As of 1983, several black children had been accepted for admission, but none had enrolled.

As of 1991, George Walton Academy was accredited by the Georgia Accrediting Commission, but not Southern Association of Colleges and Schools, which was considered the legitimate accrediting association for the state.

In 2010, George Walton Academy withdrew from the Georgia Independent School Association, which consists largely of former segregation academies, and started to compete alongside public schools in the Georgia High School Association athletic league. They would later return to the GISA (in the sector of GIAA) and continue athletics there.

In 2017, the school's global studies program was launched and includes educational study opportunities in Belize, France, the Galapagos Islands and Spain. Students have the chance to conduct field work alongside medical students from Johns Hopkins University in Belize.

In 2020, more than $4 million was pledged for the GWA "Go Beyond" campaign to expand and enhance the athletic and arts facilities on campus.
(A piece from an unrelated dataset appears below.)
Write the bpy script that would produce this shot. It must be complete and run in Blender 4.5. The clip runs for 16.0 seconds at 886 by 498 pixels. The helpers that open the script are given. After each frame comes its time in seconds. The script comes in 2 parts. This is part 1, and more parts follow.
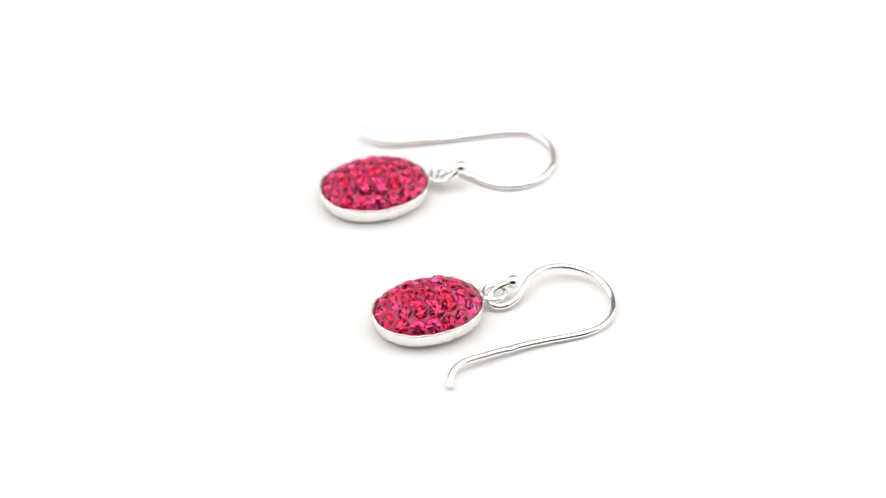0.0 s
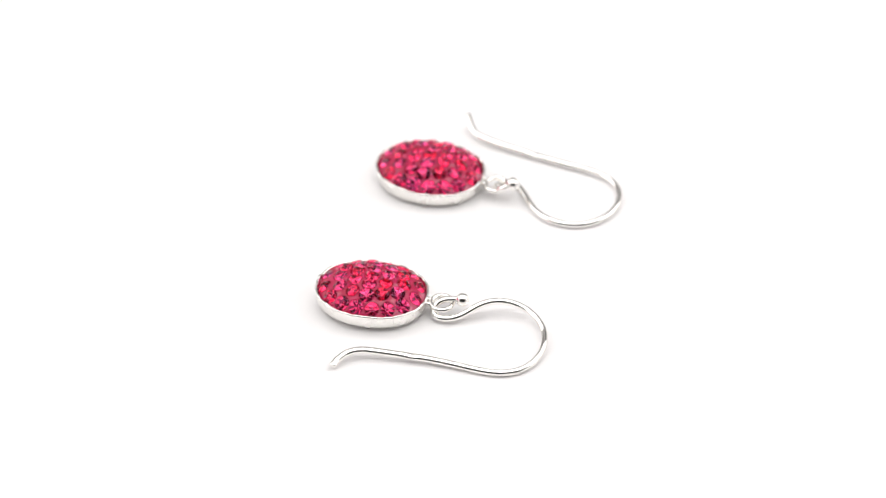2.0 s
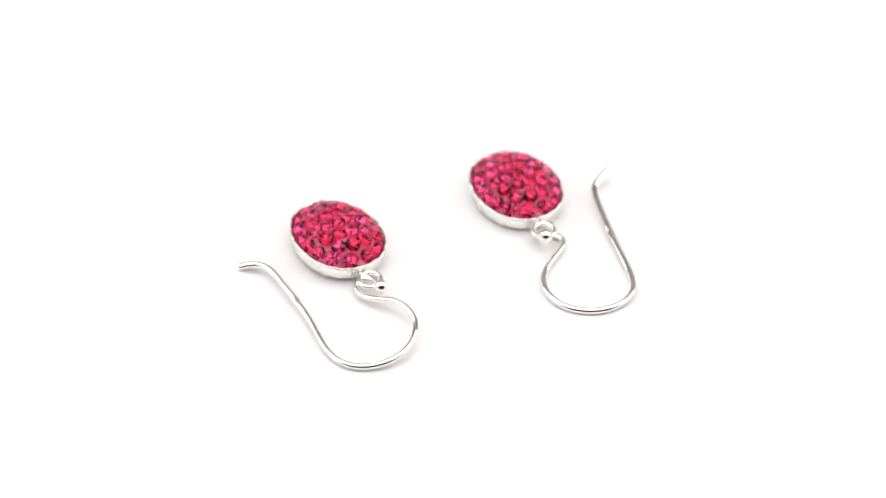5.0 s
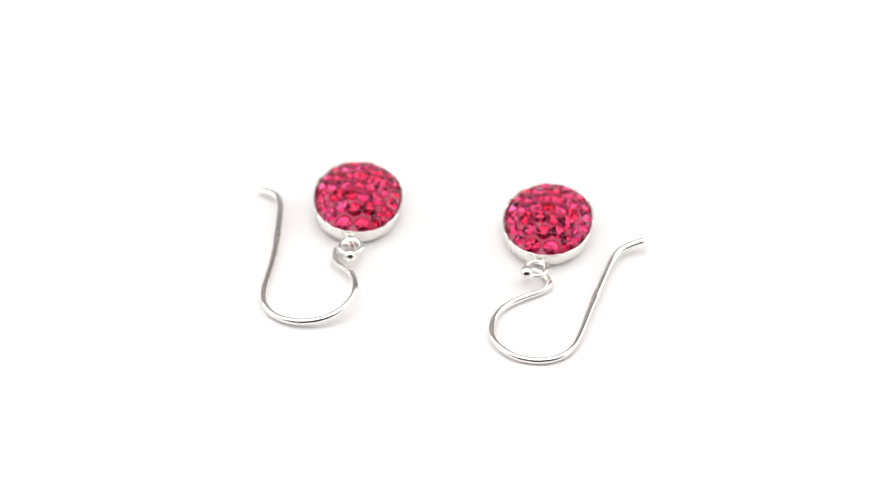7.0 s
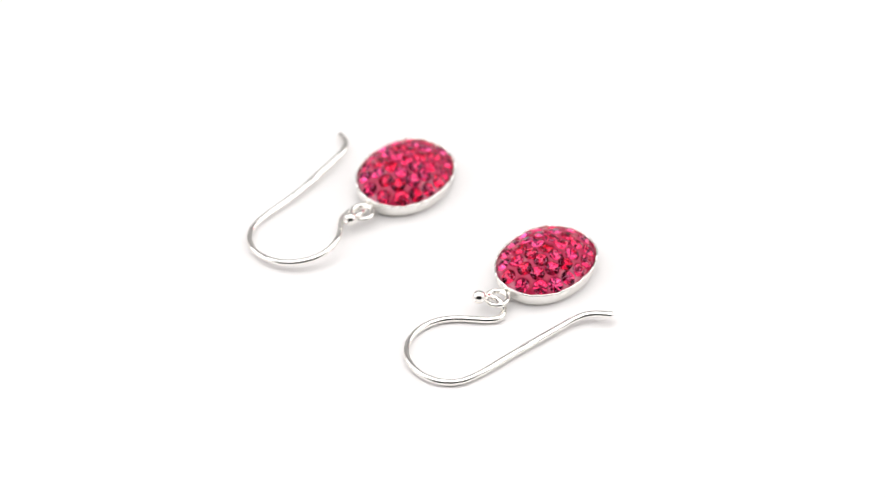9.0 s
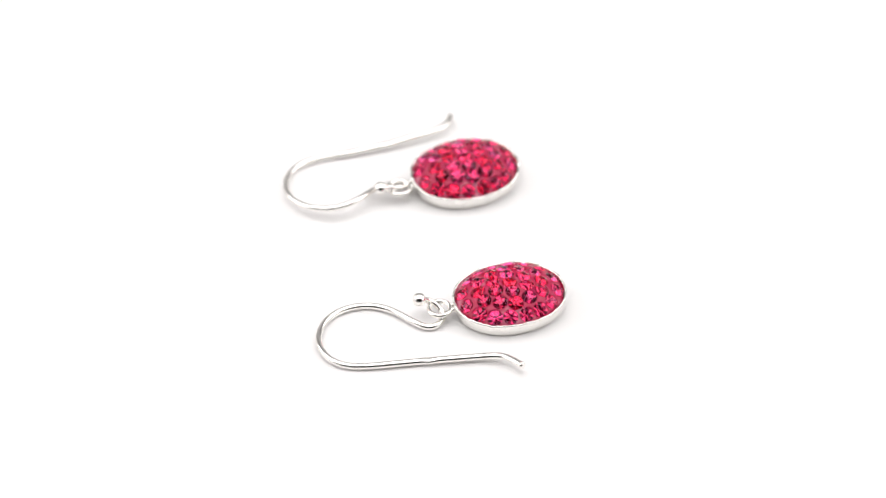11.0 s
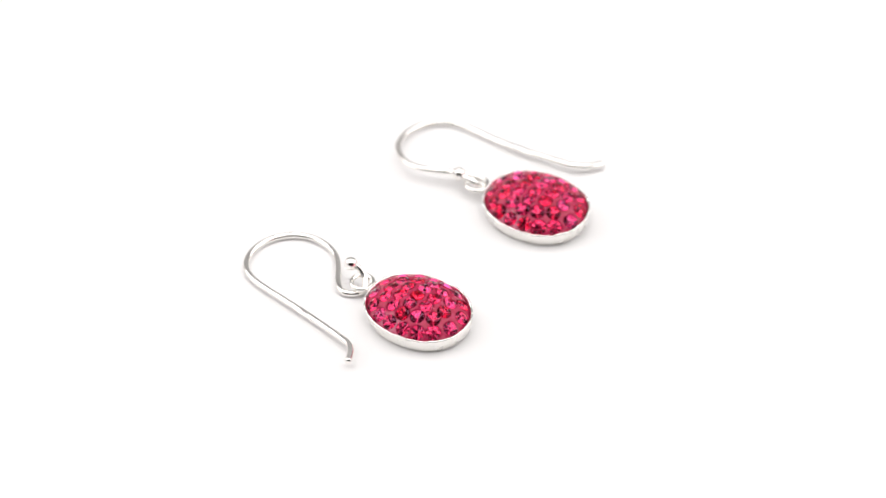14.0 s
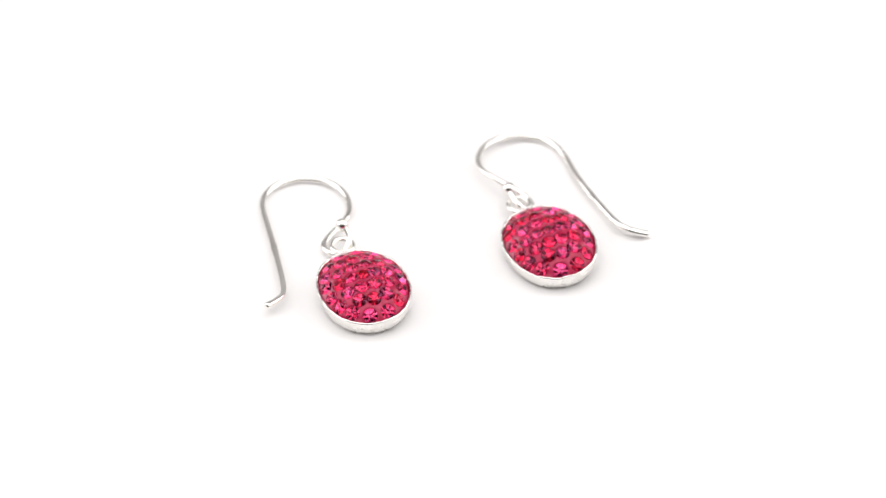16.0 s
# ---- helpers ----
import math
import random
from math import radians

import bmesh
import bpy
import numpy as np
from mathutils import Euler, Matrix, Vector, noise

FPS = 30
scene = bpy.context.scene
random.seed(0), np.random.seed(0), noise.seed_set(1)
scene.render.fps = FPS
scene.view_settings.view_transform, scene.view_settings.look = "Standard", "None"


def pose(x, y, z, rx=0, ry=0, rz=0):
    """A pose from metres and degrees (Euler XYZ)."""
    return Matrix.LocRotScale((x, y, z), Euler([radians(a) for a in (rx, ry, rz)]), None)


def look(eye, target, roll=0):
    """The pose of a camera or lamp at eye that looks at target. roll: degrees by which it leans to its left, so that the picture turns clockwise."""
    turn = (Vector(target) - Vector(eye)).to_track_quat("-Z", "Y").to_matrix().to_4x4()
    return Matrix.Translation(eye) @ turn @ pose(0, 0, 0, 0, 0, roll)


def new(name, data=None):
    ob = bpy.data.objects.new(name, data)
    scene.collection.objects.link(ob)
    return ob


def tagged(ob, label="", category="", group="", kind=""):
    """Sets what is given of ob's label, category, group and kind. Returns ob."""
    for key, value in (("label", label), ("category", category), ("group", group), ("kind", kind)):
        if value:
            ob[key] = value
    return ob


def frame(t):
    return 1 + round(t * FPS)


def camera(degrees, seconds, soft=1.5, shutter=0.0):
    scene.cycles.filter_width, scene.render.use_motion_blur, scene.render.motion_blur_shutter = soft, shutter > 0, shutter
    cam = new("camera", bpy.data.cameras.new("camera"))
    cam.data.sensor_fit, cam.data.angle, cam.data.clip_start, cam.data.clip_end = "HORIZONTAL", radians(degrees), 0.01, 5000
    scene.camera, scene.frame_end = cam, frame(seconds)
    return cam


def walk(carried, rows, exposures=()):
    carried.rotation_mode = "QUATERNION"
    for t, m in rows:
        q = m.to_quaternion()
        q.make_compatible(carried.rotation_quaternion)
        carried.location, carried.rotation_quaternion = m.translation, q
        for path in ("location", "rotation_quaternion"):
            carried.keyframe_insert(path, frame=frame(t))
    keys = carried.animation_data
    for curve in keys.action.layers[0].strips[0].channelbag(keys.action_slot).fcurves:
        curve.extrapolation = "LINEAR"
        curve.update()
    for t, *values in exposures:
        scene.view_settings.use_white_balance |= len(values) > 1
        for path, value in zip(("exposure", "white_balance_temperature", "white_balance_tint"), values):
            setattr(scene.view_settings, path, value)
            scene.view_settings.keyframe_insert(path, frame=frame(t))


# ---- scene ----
cam = camera(13.017, 16.0, soft=1.35)
EYE = (0.0, -0.2997, 0.2633)
AIM = (-0.00007, 0.00005, 0.0)
walk(cam, [(0.0, look(EYE, AIM, -0.634)), (16.0, look(EYE, AIM, -0.634))])
# macro lens: shallow focus on the front half of the turntable
cam.data.dof.use_dof = True
cam.data.dof.focus_distance = 0.389
cam.data.dof.aperture_fstop = 20.0

# ---- light: soft boxes over and beside a white light tent, dark towards the camera ----
world = bpy.data.worlds.new("studio_air")
scene.world = world
world.use_nodes = True
world.node_tree.nodes["Background"].inputs["Color"].default_value = (1, 1, 1, 1)
world.node_tree.nodes["Background"].inputs["Strength"].default_value = 0.0


def soft_box(name, eye, target, sx, sy, watts, color=(1, 1, 1)):
    data = bpy.data.lights.new(name, "AREA")
    data.shape, data.size, data.size_y, data.energy, data.color = "RECTANGLE", sx, sy, watts, color
    ob = new(name, data)
    ob.matrix_world = look(eye, target)
    return ob


SOFT_WHITE = (1.0, 0.99, 0.985)
soft_box("soft_box_top", (0.0, 0.05, 0.85), (0, 0.05, 0), 1.15, 1.0, 8.2, SOFT_WHITE)
soft_box("soft_box_left", (-0.70, 0.10, 0.46), (0, 0.10, 0.10), 0.8, 0.50, 3.0, SOFT_WHITE)
soft_box("soft_box_right", (0.70, 0.10, 0.46), (0, 0.10, 0.10), 0.8, 0.50, 3.0, SOFT_WHITE)
scene.view_settings.exposure = -0.28


# ---- materials ----
def material(name):
    m = bpy.data.materials.new(name)
    m.use_nodes = True
    nt = m.node_tree
    return m, nt, nt.nodes["Principled BSDF"]


def add(nt, kind, **values):
    n = nt.nodes.new(kind)
    for key, value in values.items():
        n.inputs[key].default_value = value
    return n


def noise_bump(nt, shader, scale, distance, strength, detail=3.0):
    tc = nt.nodes.new("ShaderNodeTexCoord")
    nz = add(nt, "ShaderNodeTexNoise", Scale=scale, Detail=detail)
    bp = add(nt, "ShaderNodeBump", Strength=strength, Distance=distance)
    nt.links.new(tc.outputs["Object"], nz.inputs["Vector"])
    nt.links.new(nz.outputs["Fac"], bp.inputs["Height"])
    nt.links.new(bp.outputs["Normal"], shader.inputs["Normal"])
    return nz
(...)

The school was also awarded a School Empowerment Grant by Walton EMC to expand the high school physics program and lower school STEM program.

In 2021, George Walton's board decided to fire headmaster Dan Dolan after four years of service. The board later replaced him with Gary Hobbs, the temporary head of school. In 2023, a new head of school, John Marshall, was instated

==Accreditation==

The academy is accredited by the Georgia Accrediting Commission, Southern Association of Independent Schools and the Southern Association of Colleges and Schools. The academy is a member of the Georgia Independent School Association and the Georgia High School Association.

== Fine arts ==
Visual and performing arts classes are offered during the school day as well as enrichment opportunities after school in the form of co-curricular activities and student clubs. Advanced Placement classes are available in both music and the visual arts. Offerings include marching band, symphonic winds, concert ensemble, percussion, theater, chorus, visual arts, dance, photography, sculpture studio, yearbook.

== Athletics ==
GWA was a member of the Georgia High School Association (GHSA), Region 8, Class A division.
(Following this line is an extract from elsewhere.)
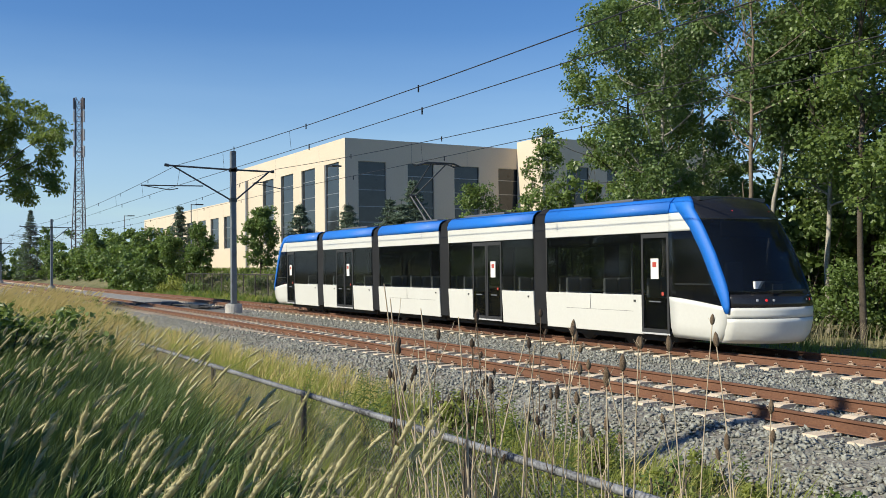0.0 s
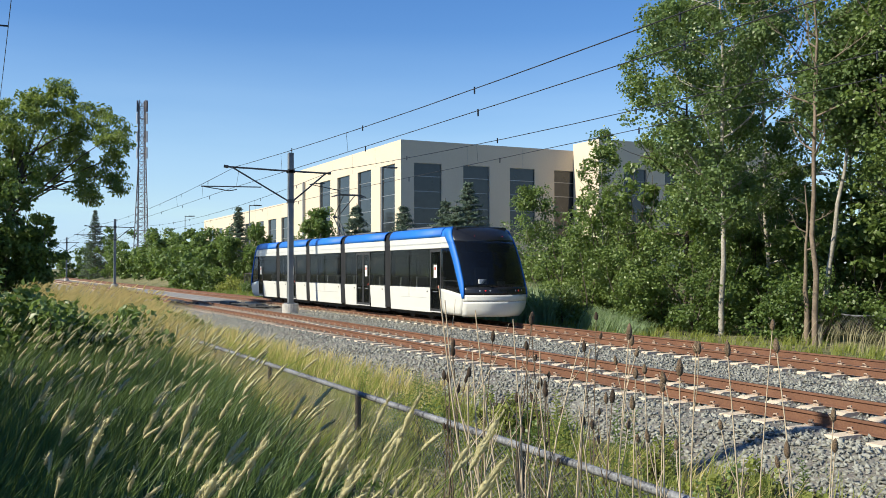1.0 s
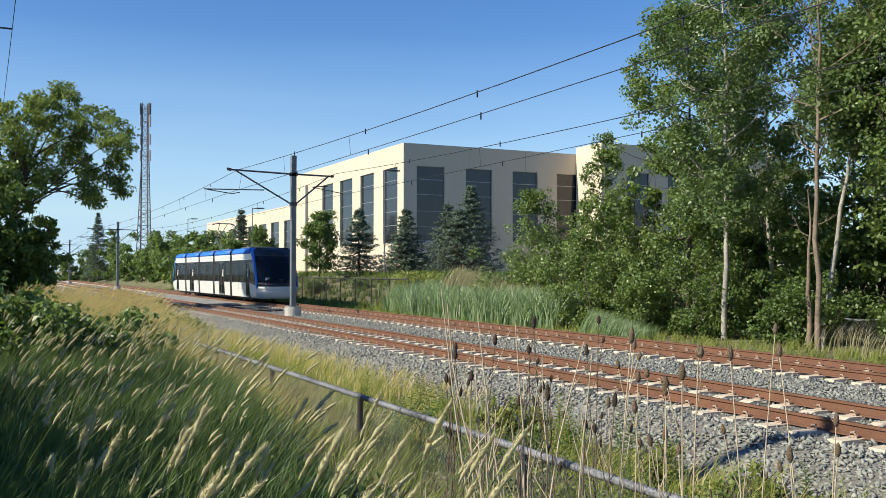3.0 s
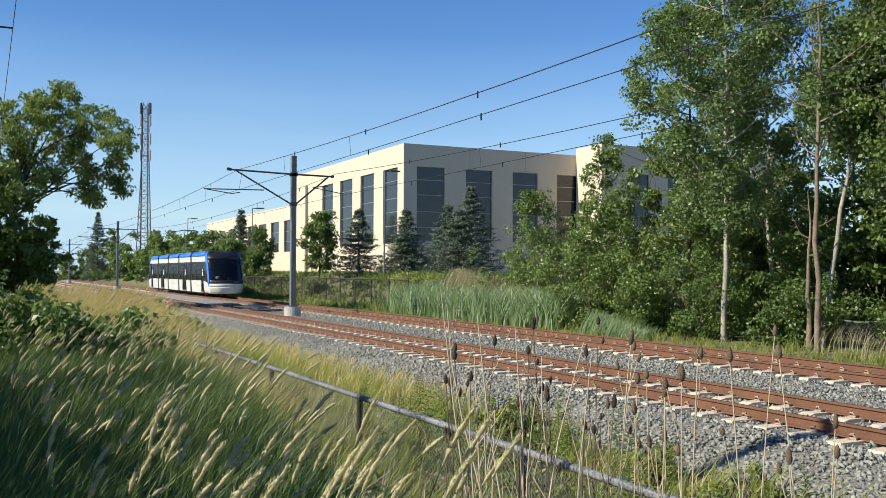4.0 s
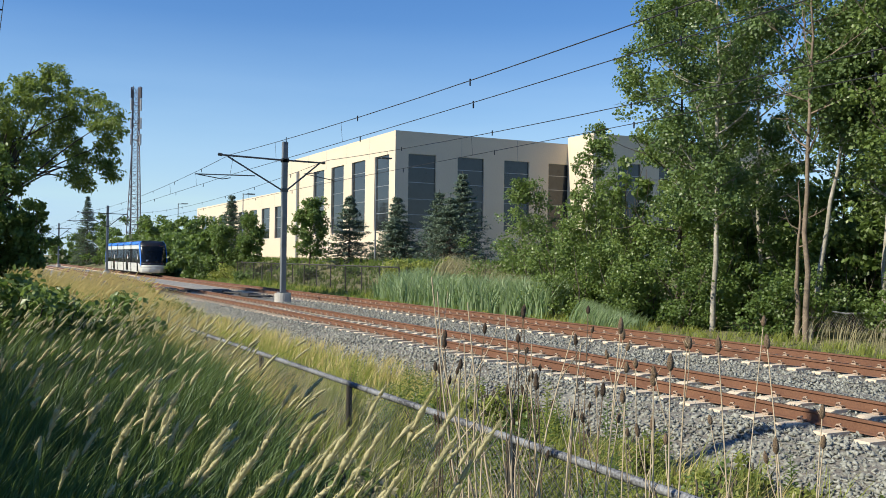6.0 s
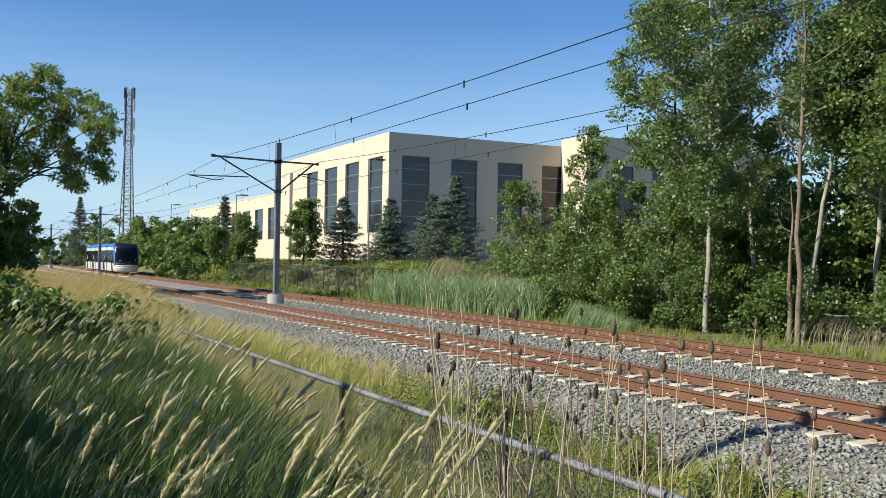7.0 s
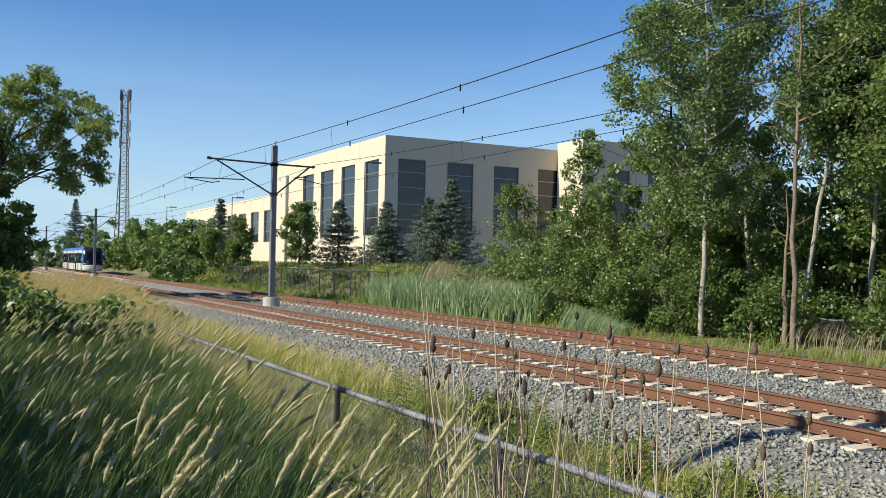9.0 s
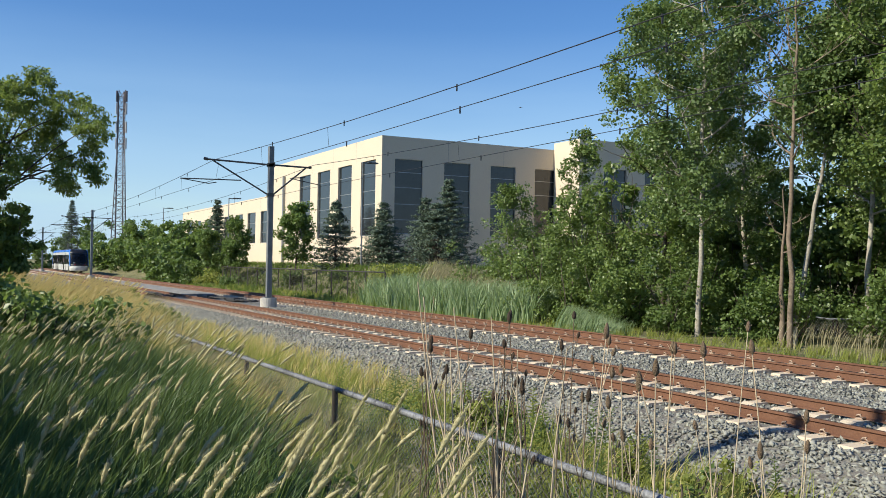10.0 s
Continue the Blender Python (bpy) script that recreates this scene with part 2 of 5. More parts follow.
def merge(pieces):
    vs, fs, n = [], [], 0
    for v, f in pieces:
        vs.append(v)
        fs.append(f + n)
        n += len(v)
    return np.concatenate(vs), np.concatenate(fs)


def tube(name, path, radii, mat, parent=None, sides=8, label=""):
    v, f = tube_arrays(path, radii, sides)
    ob = array_mesh(name, v, f, mat, parent)
    ob.data.polygons.foreach_set("use_smooth", np.ones(len(ob.data.polygons), dtype=bool))
    if label:
        tagged(ob, label)
    return ob


def empty(name, x, y, z, turn=0.0):
    ob = new(name)
    ob.matrix_world = pose(x, y, z, 0, 0, turn)
    return ob


def smooth(a, b, x):
    t = np.clip((np.asarray(x, float) - a) / (b - a), 0, 1)
    return t * t * (3 - 2 * t)


# ---- ground ----
NEAR_Y, FAR_Y, MID_Y = 11.18, 16.48, 13.83      # centres of the two tracks and of the row of poles


def bend(x):
    """The tracks lean a little towards the camera at this end."""
    return -0.00039 * np.maximum(0, np.asarray(x, float) + 33) ** 2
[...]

In 2020 the school forfeited 6 football games because of rules violations involving paying players. The team was fined $1,000 per violation, and the coach was fired. In November, 2021, GWA returned to the Georgia Independent Athletic Association (GIAA).

GWA's athletics programs won GISA championships in football (1979, 1991, 2003, and 2009) boys basketball (1975 and 1984), girls basketball (2023), boys lacrosse (2023), and girls lacrosse (2023). Sports include baseball, basketball, cheerleading, cross country, football, golf, lacrosse, majorettes, softball, swimming, equestrian, soccer, tennis, track, volleyball, and wrestling.

==Notable alumni==
- Kyle Chandler, actor (Friday Night Lights and Super 8)
- Ty Seidule, brigadier general, author
- John Clarence Stewart, actor and singer

==Demographics==
As of the 2018 school year, the students included 8 Asian, 34 Black, 8 Hispanic, 670 White, and 10 of two or more races.